FTSE pulled down by general sell off
Fiona Cincotta November 14, 2019 5:03 AM
It was a choppy start to the morning in the London markets, with the FTSE down 0.45%. Globally markets are in negative mood this morning on the back of poor data from China which analysts now reckon is evidence that the trade war with the US is having an impact. Fixed asset investment in China is also now at its lowest level since it began to be formally tracked in 1996.
There was also a poor report out of Japan which drove the Nikkei down 0.8%.
In Europe there were also bearish economic data from Germany, which narrowly dodged a recession following its Q3 GDP data release. European traders did not like it and most European bourses are down this morning as a consequence.

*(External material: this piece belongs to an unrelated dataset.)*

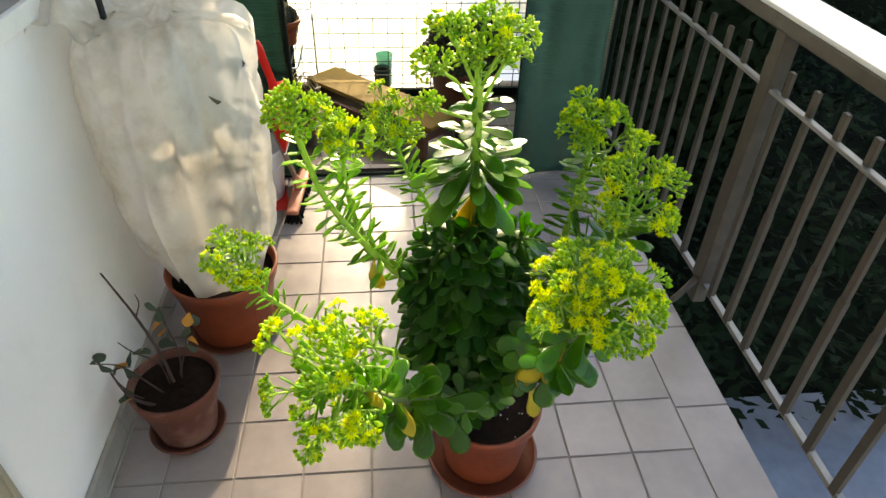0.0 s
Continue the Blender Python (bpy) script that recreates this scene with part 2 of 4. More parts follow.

Burberry surges on good H1 profits
Shares in Burberry Group are up over 5% this morning. The fashion firm said H1 profits were up by 5% versus the same period last year. This seems to have surprised investors who have become used to a string of bad numbers from fashion retailers. There are concerns that the riots in Hong Kong may be hitting Burberry sales for H2.
No progress on China talks hits confidence
The market has been waiting for some time now for concrete progress in the US-China trade talks. There had been hopes that the Trump administration would announce something this week but rumours in Washington indicate that talks have hit an impasse over farm purchases.
All this additional risk concern is feeding through into some safe haven buying in the currency market. Both the JPY and CHF are close to week highs versus the dollar. The USD is currently responding to any news of progress – or lack thereof – from the China talks which has become a major focal point for traders.